Execute the following statement to view the use of the materialized view in the query plan:
EXPLAIN SELECT
l_returnflag,
l_linestatus,
sum(l_quantity) as sum_qty,
sum(l_extendedprice) as sum_base_price,
sum(l_extendedprice * (1 - l_discount)) as sum_disc_price,
sum(l_extendedprice * (1 - l_discount) * (1 + l_tax)) as sum_charge,
avg(l_quantity) as avg_qty,
avg(l_extendedprice) as avg_price,
avg(l_discount) as avg_disc,
count(*) as count_order
FROM
lineitem
WHERE
l_shipdate <= date '1998-12-01' - interval '100' day
GROUP BY
l_returnflag,
l_linestatus
ORDER BY
l_returnflag,
l_linestatus
LIMIT 1;
The following sample result is returned:
QUERY PLAN
------------------------------------------------------------------------------------------------------------
Limit (cost=1.01..1.13 rows=1 width=234)
-> Gather Motion 3:1 (slice1; segments: 3) (cost=1.01..1.13 rows=1 width=234)
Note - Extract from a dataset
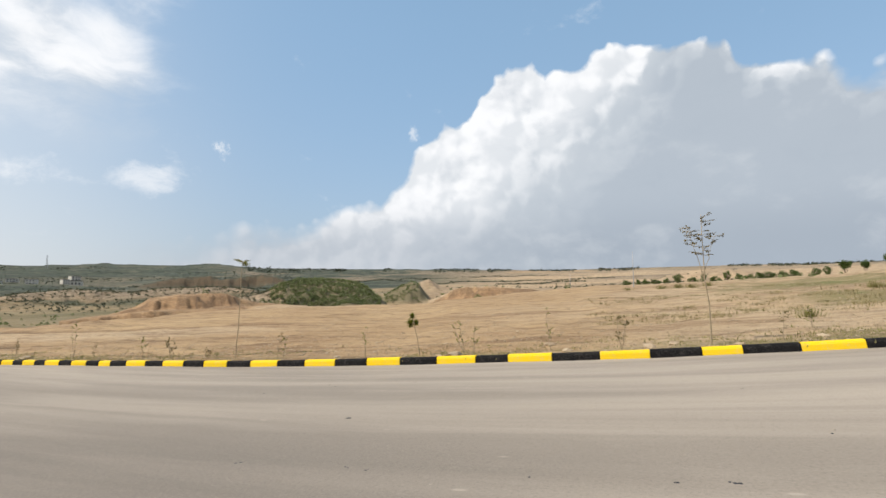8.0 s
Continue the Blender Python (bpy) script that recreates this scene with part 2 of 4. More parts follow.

Merge Key: l_returnflag, l_linestatus
-> Limit (cost=1.01..1.11 rows=1 width=234)
-> GroupAggregate (cost=1.01..1.11 rows=1 width=234)
Group Key: l_returnflag, l_linestatus
-> Sort (cost=1.01..1.01 rows=1 width=194)
Sort Key: l_returnflag, l_linestatus
-> Seq Scan on q1_mv (cost=0.00..1.00 rows=1 width=194)
Filter: (l_shipdate <= '1998-08-23 00:00:00'::timestamp without time zone)
Optimizer: Postgres query optimizer
(11 rows)
Test results
The TPC-H Q1 query speed is significantly improved by the use of the real-time materialized view and query rewrite. A TPC-H test of 1 TB data is performed on an AnalyticDB for PostgreSQL instance that contains 16 compute nodes. After real-time materialized views and query rewrite are used for the TPC-H Q1 query, the query speed improves by nearly 10,000 times and the query time decreases significantly from 340 seconds to 0.04 seconds.